Virtual model developed at schlaich bergermann partner (sbp)©
Measuring the real internal forces in such a structure without a major intervention is unfeasible. Deploying a major intervention in such a complex structure is not an option. One big question arises. Can one measure these forces without the need of a major intervention? This conundrum is approached using remote sensing and reverse engineering. Can one understand changes in the distribution of the forces by measuring the movements of the nodes of the cable net? Answering this conundrum under certain conditions shaped the way this particularly demo site twinning was approached by ASHVIN partners.
How ASHVIN runs on the demo site?
Generating a structurally meaningful Digital Twin of such a complex asset represents a major challenge. To determine the cable forces, only remote sensing methods were considered. Stringent conditions at the site suggested the use of laser scanning only. Neither UAS nor physical access to the roof was permitted. Initial guesses suggested that comparing measurements taken at different seasons, times and temperatures could give hints on the global behaviour of the asset. To understand better the procedure, a mock-up test was developed at the Laboratory of Digital Models in Structures and Construction at UPC. The Force Density Method (FDM) was used for the design of the net. It was implemented using a Python script within Rhinoceros-Grasshopper framework. A terrestrial laser scanner (TLS) was used for the sake of acquiring information related to the structural state of the asset, implementing systematic data-gathering assessments with a systematic variation of actions (in the elastic domain) for establishing the information pipeline. Thus, Information pipelines from measurement to models to BIM were first tested at a laboratory scale.
What is the status?
Data collection is in progress – the first three sets of measurements have been carried out in June, November 2022 and February 2023. Measuring the position of the nodes with point clouds in different seasons is under analysis.
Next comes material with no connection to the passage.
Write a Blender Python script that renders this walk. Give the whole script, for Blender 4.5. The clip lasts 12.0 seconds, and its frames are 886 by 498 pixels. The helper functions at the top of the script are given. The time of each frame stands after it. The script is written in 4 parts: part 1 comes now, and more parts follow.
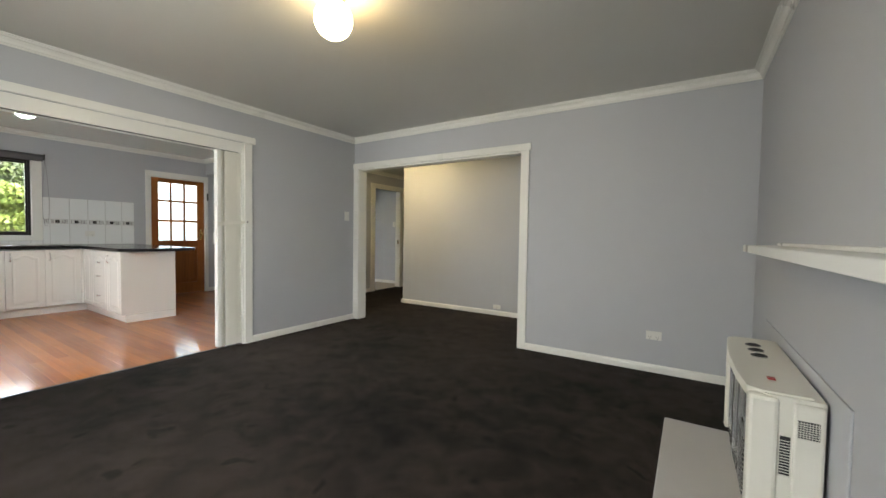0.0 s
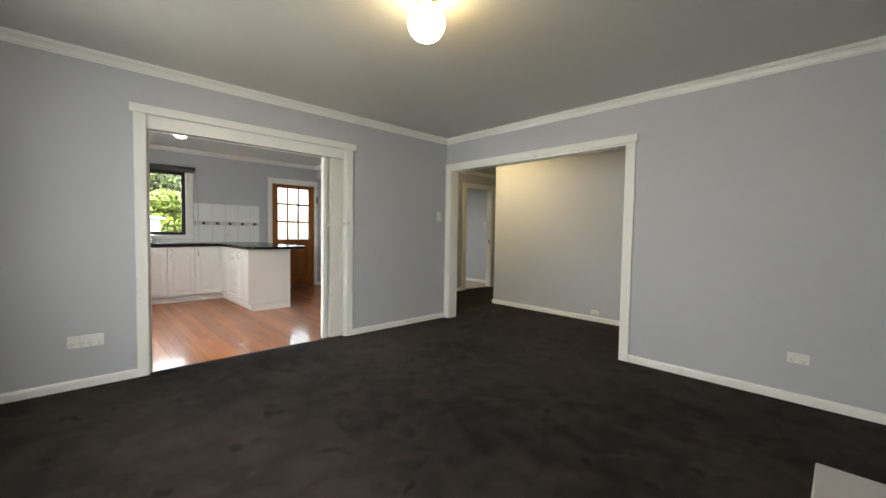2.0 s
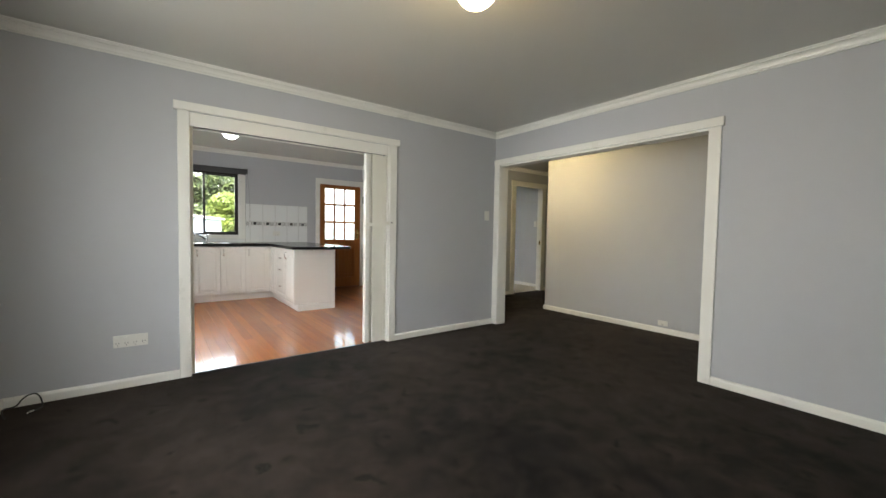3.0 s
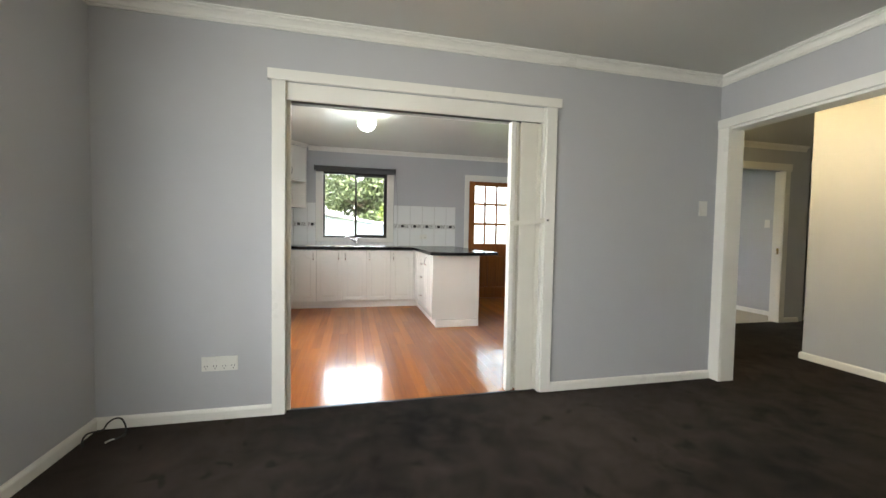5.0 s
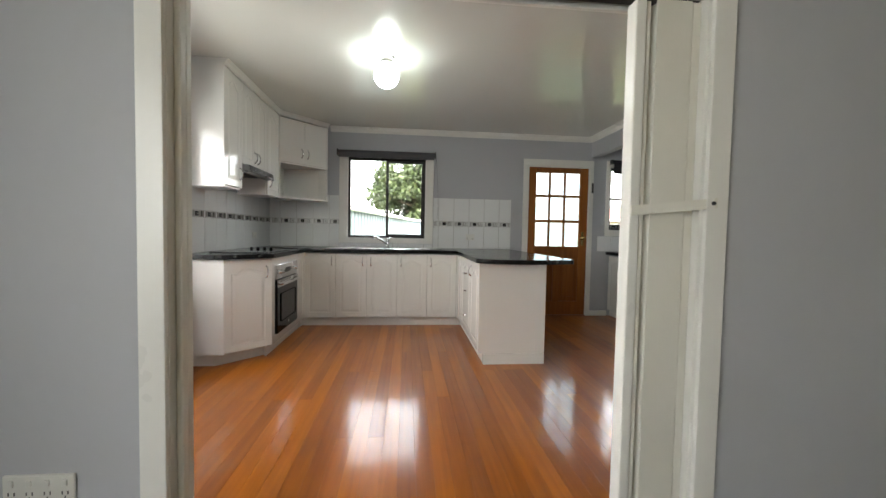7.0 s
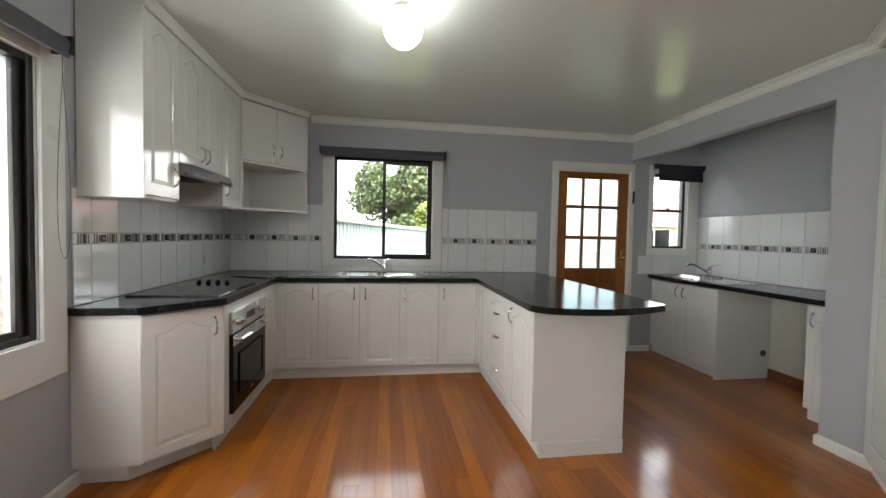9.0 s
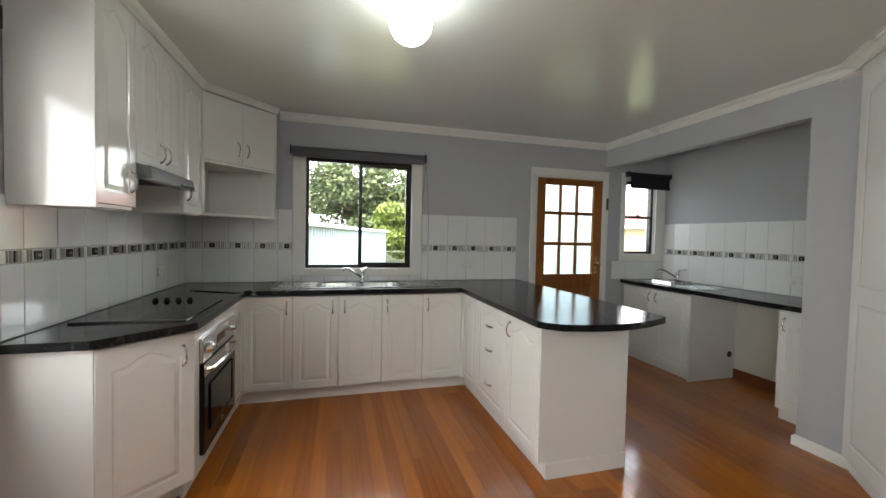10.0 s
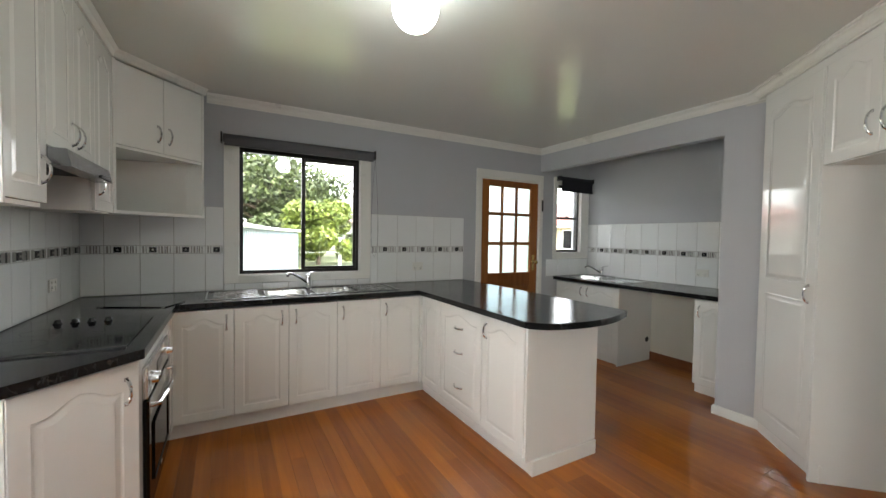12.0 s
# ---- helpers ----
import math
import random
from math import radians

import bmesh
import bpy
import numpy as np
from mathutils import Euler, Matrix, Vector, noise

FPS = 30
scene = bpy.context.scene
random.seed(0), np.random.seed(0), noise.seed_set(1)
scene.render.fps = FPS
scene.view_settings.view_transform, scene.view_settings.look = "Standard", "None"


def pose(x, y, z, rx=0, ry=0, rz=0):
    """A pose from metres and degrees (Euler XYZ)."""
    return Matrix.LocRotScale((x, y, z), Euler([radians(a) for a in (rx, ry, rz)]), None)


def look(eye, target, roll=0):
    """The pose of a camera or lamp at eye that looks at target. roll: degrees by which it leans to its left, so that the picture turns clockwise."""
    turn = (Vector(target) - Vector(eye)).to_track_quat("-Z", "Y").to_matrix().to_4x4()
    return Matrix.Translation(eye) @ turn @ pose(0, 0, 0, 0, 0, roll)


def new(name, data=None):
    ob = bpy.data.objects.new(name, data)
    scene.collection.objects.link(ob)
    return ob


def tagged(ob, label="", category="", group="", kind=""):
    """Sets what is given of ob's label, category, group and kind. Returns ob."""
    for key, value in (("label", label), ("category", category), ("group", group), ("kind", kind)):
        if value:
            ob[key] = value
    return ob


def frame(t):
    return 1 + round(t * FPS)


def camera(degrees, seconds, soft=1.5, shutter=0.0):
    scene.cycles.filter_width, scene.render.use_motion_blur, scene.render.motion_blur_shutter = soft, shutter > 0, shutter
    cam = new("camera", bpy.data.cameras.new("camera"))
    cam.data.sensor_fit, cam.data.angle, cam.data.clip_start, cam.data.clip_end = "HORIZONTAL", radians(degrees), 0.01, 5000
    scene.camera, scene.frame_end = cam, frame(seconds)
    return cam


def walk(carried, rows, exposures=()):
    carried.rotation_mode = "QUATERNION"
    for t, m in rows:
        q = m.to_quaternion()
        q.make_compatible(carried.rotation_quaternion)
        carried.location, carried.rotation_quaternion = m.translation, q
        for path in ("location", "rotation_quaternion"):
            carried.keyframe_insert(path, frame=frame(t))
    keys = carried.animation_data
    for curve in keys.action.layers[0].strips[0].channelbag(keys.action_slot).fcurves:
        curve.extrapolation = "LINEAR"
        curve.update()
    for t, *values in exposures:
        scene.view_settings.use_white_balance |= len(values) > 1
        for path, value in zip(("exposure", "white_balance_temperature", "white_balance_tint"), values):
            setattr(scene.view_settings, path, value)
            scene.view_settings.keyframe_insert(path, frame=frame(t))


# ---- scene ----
cam = camera(98.0, 12.0)
PATH = [
    (0, (0.044, 0.269, 1.131), (-1.036, 1.951, 1.06), 0.9),
    (0.5, (0.041, 0.276, 1.155), (-1.136, 1.892, 1.072), 0.8),
    (1, (0.04, 0.28, 1.163), (-1.228, 1.824, 1.075), 0.8),
    (1.5, (0.031, 0.278, 1.164), (-1.324, 1.747, 1.075), 0.9),
    (2, (-0.001, 0.325, 1.153), (-1.443, 1.708, 1.066), 0.9),
    (2.5, (-0.101, 0.434, 1.145), (-1.624, 1.728, 1.061), 0.9),
    (3, (-0.227, 0.51, 1.144), (-1.824, 1.712, 1.058), 1.0),
    (5, (-1.238, 1.13, 1.125), (-3.183, 1.59, 1.047), 1.0),
    (5.5, (-1.572, 1.258, 1.135), (-3.548, 1.558, 1.056), 1.1),
    (6, (-1.879, 1.364, 1.111), (-3.861, 1.613, 1.033), 1.1),
    (6.5, (-2.169, 1.428, 1.114), (-4.156, 1.644, 1.036), 0.9),
    (7, (-2.512, 1.449, 1.117), (-4.502, 1.638, 1.035), 1.1),
    (8.8, (-3.548, 1.262, 1.282), (-5.531, 1.507, 1.208), 1.2),
    (9, (-3.604, 1.205, 1.298), (-5.581, 1.501, 1.229), 1.2),
    (9.5, (-3.706, 1.096, 1.327), (-5.662, 1.508, 1.262), 1.2),
    (10, (-3.821, 0.963, 1.365), (-5.748, 1.496, 1.3), 1.2),
    (10.5, (-3.894, 0.843, 1.397), (-5.785, 1.491, 1.331), 1.1),
    (11, (-3.977, 0.725, 1.42), (-5.825, 1.488, 1.351), 1.1),
    (11.5, (-4.04, 0.64, 1.404), (-5.839, 1.511, 1.34), 1.1),
    (12, (-4.082, 0.584, 1.373), (-5.824, 1.564, 1.312), 0.9),
]
EXPOSURES = [(0, 1.36, 6800, 8), (2, 1.36, 6800, 8), (4, 1.5, 6800, 8), (5, 1.62, 6800, 8), (6, 1.42, 6800, 8), (7, 1.05, 6850, 8), (9, 0.90, 6750, 8), (10.5, 0.92, 6800, 8), (12, 1.04, 6850, 8)]
walk(cam, [(t, look(eye, target, roll)) for t, eye, target, roll in PATH], EXPOSURES)

# ---- light ----
world = bpy.data.worlds.new("overcast_sky")
scene.world = world
world.use_nodes = True
wn, wl = world.node_tree.nodes, world.node_tree.links
sky = wn.new("ShaderNodeTexSky")
sky.sky_type, sky.sun_disc = "NISHITA", False
sky.sun_elevation, sky.sun_rotation = radians(62), radians(75)
sky.dust_density, sky.air_density, sky.ozone_density = 4.0, 1.0, 1.0
grey = wn.new("ShaderNodeHueSaturation")
grey.inputs["Saturation"].default_value = 0.4
grey.inputs["Value"].default_value = 7.0
wl.new(sky.outputs[0], grey.inputs["Color"])
cloud = wn.new("ShaderNodeMix")
cloud.data_type = "RGBA"
cloud.inputs["Factor"].default_value = 0.65
cloud.inputs["B"].default_value = (9.4, 9.8, 10.2, 1)
wl.new(grey.outputs[0], cloud.inputs["A"])
wl.new(cloud.outputs["Result"], wn["Background"].inputs["Color"])
wn["Background"].inputs["Strength"].default_value = 0.33

sun = new("sun", bpy.data.lights.new("sun", "SUN"))
sun.data.energy, sun.data.angle, sun.data.color = 0.6, radians(15), (1.0, 0.97, 0.92)
sun.matrix_world = look((0, 0, 0), (-0.453, -0.121, -0.883))

skylight = new("window_skylight", bpy.data.lights.new("window_skylight", "AREA"))
skylight.data.shape, skylight.data.size, skylight.data.size_y = "RECTANGLE", 2.1, 1.2
skylight.data.energy, skylight.data.color = 17.5, (0.93, 0.98, 1.0)
skylight.matrix_world = look((-1.45, -0.40, 1.40), (-2.3, 2.2, 0.1))

sidelight = new("window_skylight", bpy.data.lights.new("side_window_skylight", "AREA"))
sidelight.data.shape, sidelight.data.size, sidelight.data.size_y = "RECTANGLE", 1.15, 1.16
sidelight.data.energy, sidelight.data.color = 11.0, (0.96, 0.98, 1.0)
sidelight.matrix_world = look((-4.83, -0.60, 1.41), (-3.70, 4.0, 0.7))

# ---- materials ----
def shader(name, base, rough=0.5, metal=0.0):
    m = bpy.data.materials.new(name)
    m.use_nodes = True
    b = m.node_tree.nodes["Principled BSDF"]
    b.inputs["Base Color"].default_value = (*base, 1)
    b.inputs["Roughness"].default_value = rough
    b.inputs["Metallic"].default_value = metal
    return m, m.node_tree.nodes, m.node_tree.links, b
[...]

Displacements and the effect of temperature on the cable net is presently under scrutiny. For developing efficient and systematic segmentation and identification of specific elements of the cable net (nodes, cables, masts), CERTH, an ASHVIN partner is developing tailor-made algorithms. Once identified systematically, the structural analysis of the roof is performed with enabling ASHVIN tools (MatchFEM), developed at UPC, as well as with structural analysis components used by sbp in recent years.
What challenges have been faced?
Both physical and digital challenges have been encountered. For the former, stringent conditions established by managers such as no UAS, no physical access to the roof, and no installation of reflectometers, accelerometers or gauges shaped the approach to measuring. Remote sensing techniques were thus tried as an option. It is worth noting that this method can be considerably cost-efficient for managers as a SHM technique of the asset.
For the latter, point clouds of the targeted sector (orange sector in Fig. 2) resulted in extremely large files. Systematic identification of useful elements (nodes and cables) has resulted in a complex mathematical challenge. Solving this challenge is one of the ASHVIN contributions to the demosite.
What are the next steps?
The final set of data measurements will be conducted in the summer 2023, which will have given a complete cycle of seasons during a whole year. This may result in the generation of the first living digital twin model of the stadium roof structure, which may represent a cost-effective methodology that may help support the asset managers in understanding the behaviour of the roof with no major intervention.
What is the desired impact?
As one of the demonstration sites, the goal is to develop a digital representation and correlate data of measurements with the structural model. The aim is to improve future maintenance and asset management, and access measurements with minimal intervention.
We thank SWM for the access and for the permission to carry out the measurements!